#### [AIM]
Each record below is to be copied word for word, with pictures removed.

=====

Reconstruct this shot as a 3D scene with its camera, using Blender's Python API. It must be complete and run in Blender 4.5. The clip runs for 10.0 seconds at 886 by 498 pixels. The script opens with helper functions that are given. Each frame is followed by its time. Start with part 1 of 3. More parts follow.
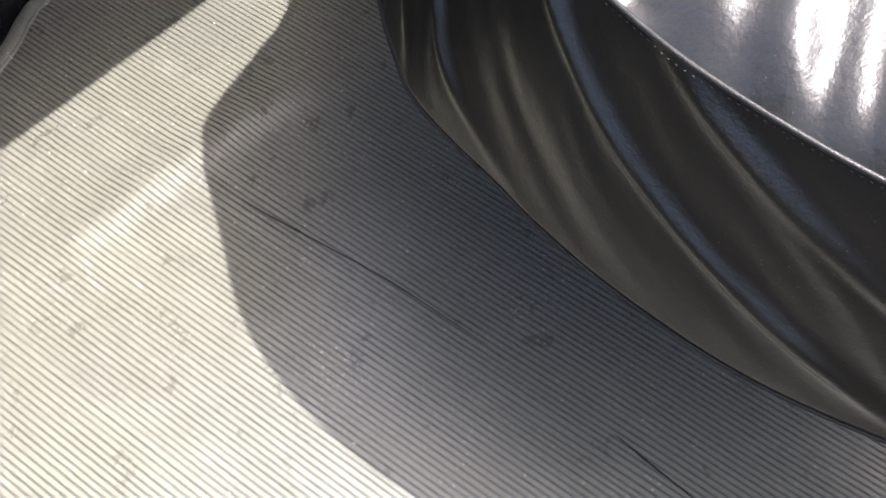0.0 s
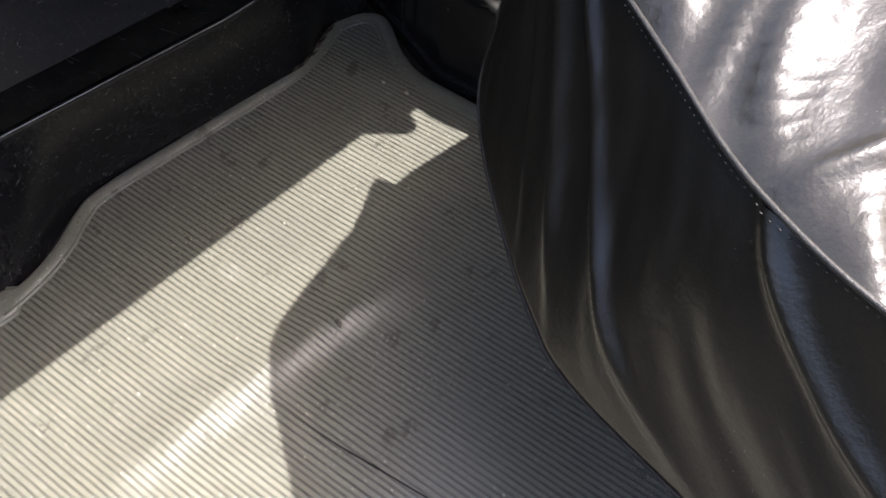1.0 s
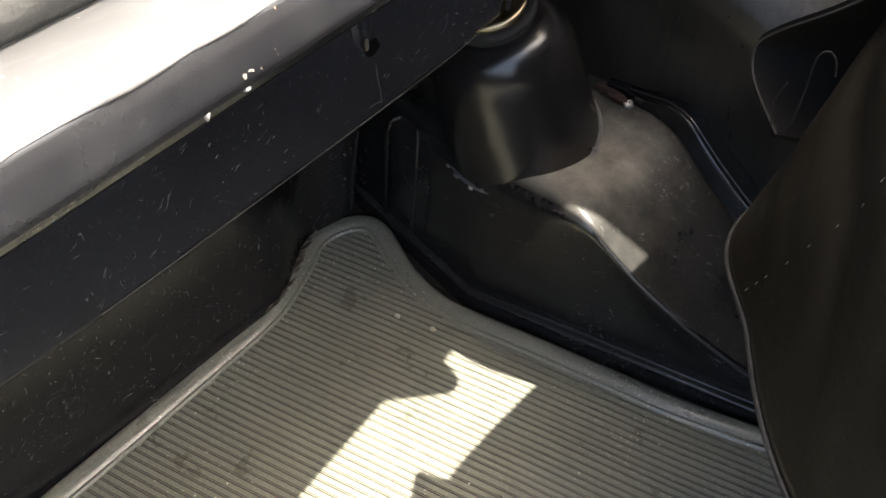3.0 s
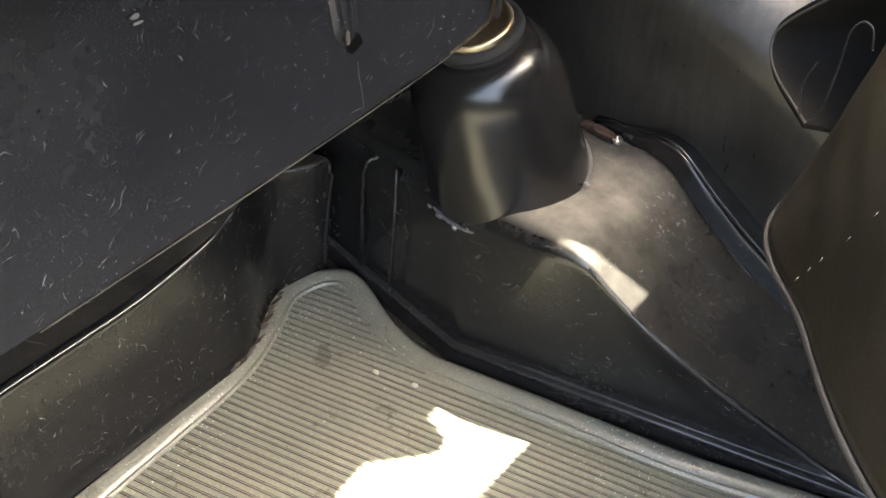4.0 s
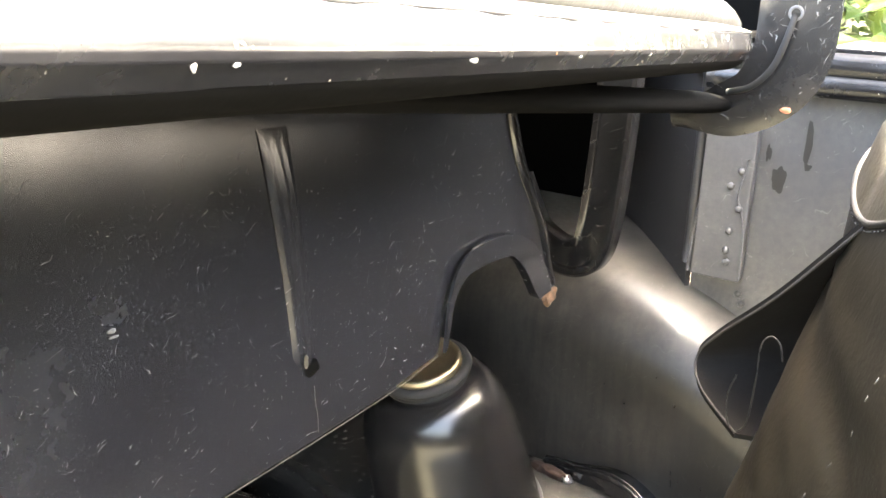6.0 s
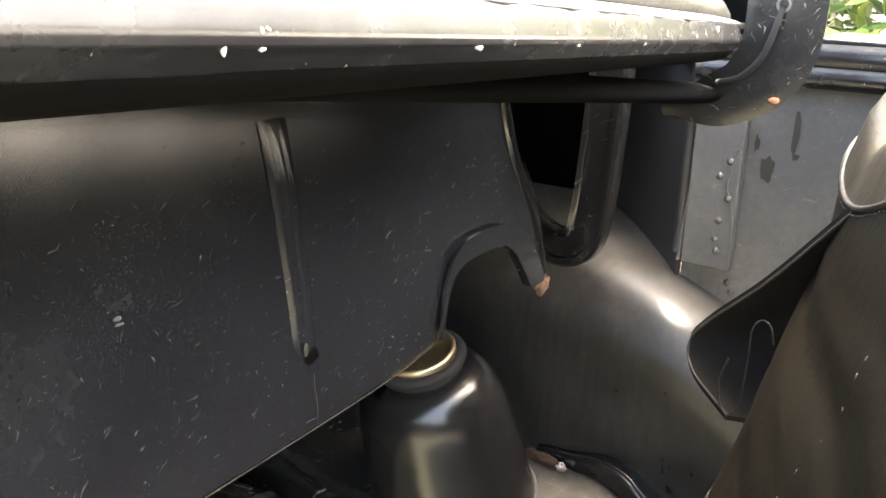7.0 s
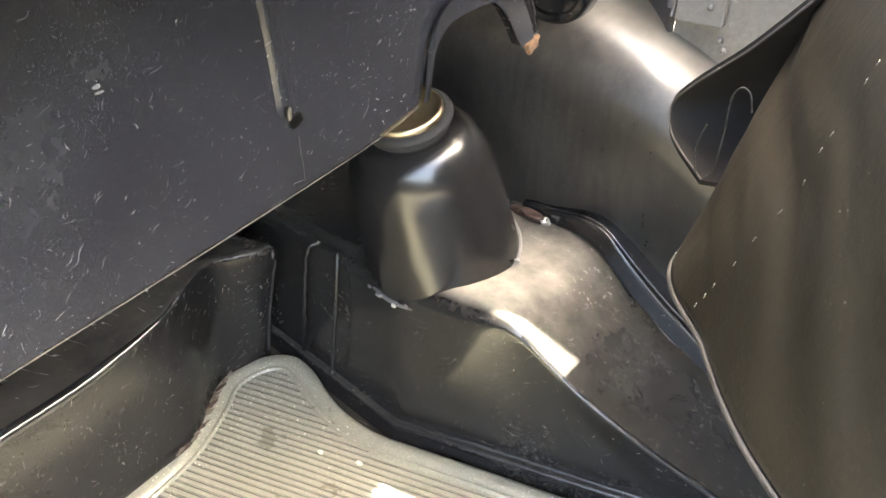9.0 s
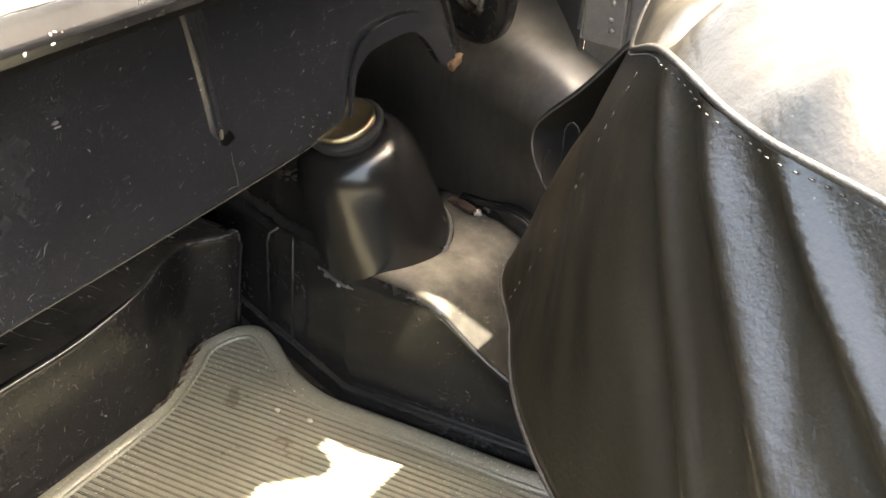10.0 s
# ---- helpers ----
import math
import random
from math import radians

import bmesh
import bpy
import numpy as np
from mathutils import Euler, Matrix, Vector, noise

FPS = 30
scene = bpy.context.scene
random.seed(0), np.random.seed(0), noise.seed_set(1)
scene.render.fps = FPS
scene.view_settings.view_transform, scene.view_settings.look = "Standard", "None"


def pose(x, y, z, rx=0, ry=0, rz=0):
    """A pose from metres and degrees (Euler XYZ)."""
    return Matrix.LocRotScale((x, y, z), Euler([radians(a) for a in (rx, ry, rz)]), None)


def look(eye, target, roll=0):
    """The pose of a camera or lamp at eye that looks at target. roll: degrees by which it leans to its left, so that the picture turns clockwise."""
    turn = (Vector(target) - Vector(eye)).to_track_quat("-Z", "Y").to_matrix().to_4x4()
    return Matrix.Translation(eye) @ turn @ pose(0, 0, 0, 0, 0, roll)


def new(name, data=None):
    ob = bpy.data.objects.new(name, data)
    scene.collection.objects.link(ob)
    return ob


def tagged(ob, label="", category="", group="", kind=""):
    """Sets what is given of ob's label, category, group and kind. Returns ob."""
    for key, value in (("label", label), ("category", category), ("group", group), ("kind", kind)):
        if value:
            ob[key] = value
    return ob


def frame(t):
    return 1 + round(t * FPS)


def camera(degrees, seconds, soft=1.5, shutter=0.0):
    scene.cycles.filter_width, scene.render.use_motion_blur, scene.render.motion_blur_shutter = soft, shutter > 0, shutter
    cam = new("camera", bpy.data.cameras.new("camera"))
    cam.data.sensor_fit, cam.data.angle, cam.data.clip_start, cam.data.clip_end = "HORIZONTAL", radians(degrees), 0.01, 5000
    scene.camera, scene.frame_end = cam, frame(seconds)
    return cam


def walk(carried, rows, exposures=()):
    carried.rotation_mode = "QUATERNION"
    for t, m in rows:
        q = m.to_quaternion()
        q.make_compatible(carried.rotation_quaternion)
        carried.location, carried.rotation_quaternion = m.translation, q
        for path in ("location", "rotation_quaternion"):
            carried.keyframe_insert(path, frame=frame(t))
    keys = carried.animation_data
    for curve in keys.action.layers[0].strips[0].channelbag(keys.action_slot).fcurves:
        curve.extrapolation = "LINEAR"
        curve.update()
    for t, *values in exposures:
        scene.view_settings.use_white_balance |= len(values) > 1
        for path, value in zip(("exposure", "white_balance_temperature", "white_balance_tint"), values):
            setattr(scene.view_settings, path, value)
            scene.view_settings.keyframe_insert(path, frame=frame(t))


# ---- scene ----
cam = camera(51.6, 10.0)
PATH = [
    (0, (0.031, 0.03, 0.59), (-0.629, 0.68, -1.182), 1.9),
    (0.5, (-0.007, 0.033, 0.579), (-0.812, 0.757, -1.103), 0.6),
    (1, (-0.067, 0.057, 0.552), (-0.958, 0.837, -1.06), -0.5),
    (1.5, (-0.134, 0.075, 0.526), (-1.06, 0.914, -1.036), -0.4),
    (2, (-0.189, 0.099, 0.503), (-1.118, 1.03, -1.004), 0.5),
    (2.5, (-0.234, 0.117, 0.473), (-1.165, 1.149, -0.965), 1.1),
    (2.7, (-0.268, 0.134, 0.458), (-1.154, 1.179, -0.998), 1.2),
    (3.8, (-0.302, 0.15, 0.391), (-1.2, 1.336, -0.945), 1.4),
    (4, (-0.301, 0.145, 0.389), (-1.211, 1.371, -0.904), 1.6),
    (4.5, (-0.293, 0.141, 0.38), (-1.261, 1.476, -0.752), 1.6),
    (5, (-0.288, 0.134, 0.381), (-1.316, 1.581, -0.54), 1.9),
    (5.5, (-0.287, 0.13, 0.382), (-1.354, 1.668, -0.325), 2.2),
    (5.7, (-0.287, 0.128, 0.382), (-1.365, 1.687, -0.255), 2.1),
    (6.8, (-0.284, 0.124, 0.381), (-1.344, 1.726, -0.175), 2.0),
    (7, (-0.286, 0.12, 0.381), (-1.333, 1.716, -0.216), 2.0),
    (7.5, (-0.286, 0.121, 0.382), (-1.294, 1.683, -0.356), 2.2),
    (8, (-0.287, 0.123, 0.386), (-1.247, 1.635, -0.504), 2.4),
    (8.5, (-0.282, 0.124, 0.389), (-1.208, 1.576, -0.628), 2.5),
    (9, (-0.281, 0.122, 0.388), (-1.182, 1.537, -0.702), 2.5),
    (9.5, (-0.259, 0.113, 0.409), (-1.153, 1.499, -0.723), 2.5),
    (9.8, (-0.23, 0.107, 0.43), (-1.134, 1.477, -0.713), 2.0),
    (10, (-0.208, 0.104, 0.441), (-1.127, 1.46, -0.707), 2.4),
]
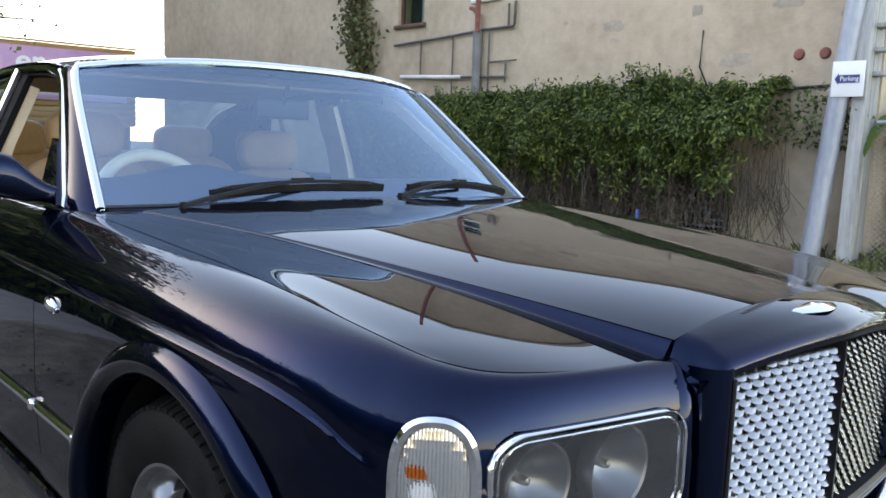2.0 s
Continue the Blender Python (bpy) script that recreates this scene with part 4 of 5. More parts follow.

=====

#### [TASK OUTPUT]
Reconstruct this shot as a 3D scene with its camera, using Blender's Python API. It must be complete and run in Blender 4.5. The clip runs for 10.0 seconds at 886 by 498 pixels. The script opens with helper functions that are given. Each frame is followed by its time. Start with part 1 of 3. More parts follow.
0.0 s
1.0 s
3.0 s
4.0 s
6.0 s
7.0 s
9.0 s
10.0 s
# ---- helpers ----
import math
import random
from math import radians

import bmesh
import bpy
import numpy as np
from mathutils import Euler, Matrix, Vector, noise

FPS = 30
scene = bpy.context.scene
random.seed(0), np.random.seed(0), noise.seed_set(1)
scene.render.fps = FPS
scene.view_settings.view_transform, scene.view_settings.look = "Standard", "None"


def pose(x, y, z, rx=0, ry=0, rz=0):
    """A pose from metres and degrees (Euler XYZ)."""
    return Matrix.LocRotScale((x, y, z), Euler([radians(a) for a in (rx, ry, rz)]), None)


def look(eye, target, roll=0):
    """The pose of a camera or lamp at eye that looks at target. roll: degrees by which it leans to its left, so that the picture turns clockwise."""
    turn = (Vector(target) - Vector(eye)).to_track_quat("-Z", "Y").to_matrix().to_4x4()
    return Matrix.Translation(eye) @ turn @ pose(0, 0, 0, 0, 0, roll)


def new(name, data=None):
    ob = bpy.data.objects.new(name, data)
    scene.collection.objects.link(ob)
    return ob


def tagged(ob, label="", category="", group="", kind=""):
    """Sets what is given of ob's label, category, group and kind. Returns ob."""
    for key, value in (("label", label), ("category", category), ("group", group), ("kind", kind)):
        if value:
            ob[key] = value
    return ob


def frame(t):
    return 1 + round(t * FPS)


def camera(degrees, seconds, soft=1.5, shutter=0.0):
    scene.cycles.filter_width, scene.render.use_motion_blur, scene.render.motion_blur_shutter = soft, shutter > 0, shutter
    cam = new("camera", bpy.data.cameras.new("camera"))
    cam.data.sensor_fit, cam.data.angle, cam.data.clip_start, cam.data.clip_end = "HORIZONTAL", radians(degrees), 0.01, 5000
    scene.camera, scene.frame_end = cam, frame(seconds)
    return cam


def walk(carried, rows, exposures=()):
    carried.rotation_mode = "QUATERNION"
    for t, m in rows:
        q = m.to_quaternion()
        q.make_compatible(carried.rotation_quaternion)
        carried.location, carried.rotation_quaternion = m.translation, q
        for path in ("location", "rotation_quaternion"):
            carried.keyframe_insert(path, frame=frame(t))
    keys = carried.animation_data
    for curve in keys.action.layers[0].strips[0].channelbag(keys.action_slot).fcurves:
        curve.extrapolation = "LINEAR"
        curve.update()
    for t, *values in exposures:
        scene.view_settings.use_white_balance |= len(values) > 1
        for path, value in zip(("exposure", "white_balance_temperature", "white_balance_tint"), values):
            setattr(scene.view_settings, path, value)
            scene.view_settings.keyframe_insert(path, frame=frame(t))


# ---- scene ----
cam = camera(51.6, 10.0)
PATH = [
    (0, (0.031, 0.03, 0.59), (-0.629, 0.68, -1.182), 1.9),
    (0.5, (-0.007, 0.033, 0.579), (-0.812, 0.757, -1.103), 0.6),
    (1, (-0.067, 0.057, 0.552), (-0.958, 0.837, -1.06), -0.5),
    (1.5, (-0.134, 0.075, 0.526), (-1.06, 0.914, -1.036), -0.4),
    (2, (-0.189, 0.099, 0.503), (-1.118, 1.03, -1.004), 0.5),
    (2.5, (-0.234, 0.117, 0.473), (-1.165, 1.149, -0.965), 1.1),
    (2.7, (-0.268, 0.134, 0.458), (-1.154, 1.179, -0.998), 1.2),
    (3.8, (-0.302, 0.15, 0.391), (-1.2, 1.336, -0.945), 1.4),
    (4, (-0.301, 0.145, 0.389), (-1.211, 1.371, -0.904), 1.6),
    (4.5, (-0.293, 0.141, 0.38), (-1.261, 1.476, -0.752), 1.6),
    (5, (-0.288, 0.134, 0.381), (-1.316, 1.581, -0.54), 1.9),
    (5.5, (-0.287, 0.13, 0.382), (-1.354, 1.668, -0.325), 2.2),
    (5.7, (-0.287, 0.128, 0.382), (-1.365, 1.687, -0.255), 2.1),
    (6.8, (-0.284, 0.124, 0.381), (-1.344, 1.726, -0.175), 2.0),
    (7, (-0.286, 0.12, 0.381), (-1.333, 1.716, -0.216), 2.0),
    (7.5, (-0.286, 0.121, 0.382), (-1.294, 1.683, -0.356), 2.2),
    (8, (-0.287, 0.123, 0.386), (-1.247, 1.635, -0.504), 2.4),
    (8.5, (-0.282, 0.124, 0.389), (-1.208, 1.576, -0.628), 2.5),
    (9, (-0.281, 0.122, 0.388), (-1.182, 1.537, -0.702), 2.5),
    (9.5, (-0.259, 0.113, 0.409), (-1.153, 1.499, -0.723), 2.5),
    (9.8, (-0.23, 0.107, 0.43), (-1.134, 1.477, -0.713), 2.0),
    (10, (-0.208, 0.104, 0.441), (-1.127, 1.46, -0.707), 2.4),
]
2.0 s
Continue the Blender Python (bpy) script that recreates this scene with part 4 of 5. More parts follow.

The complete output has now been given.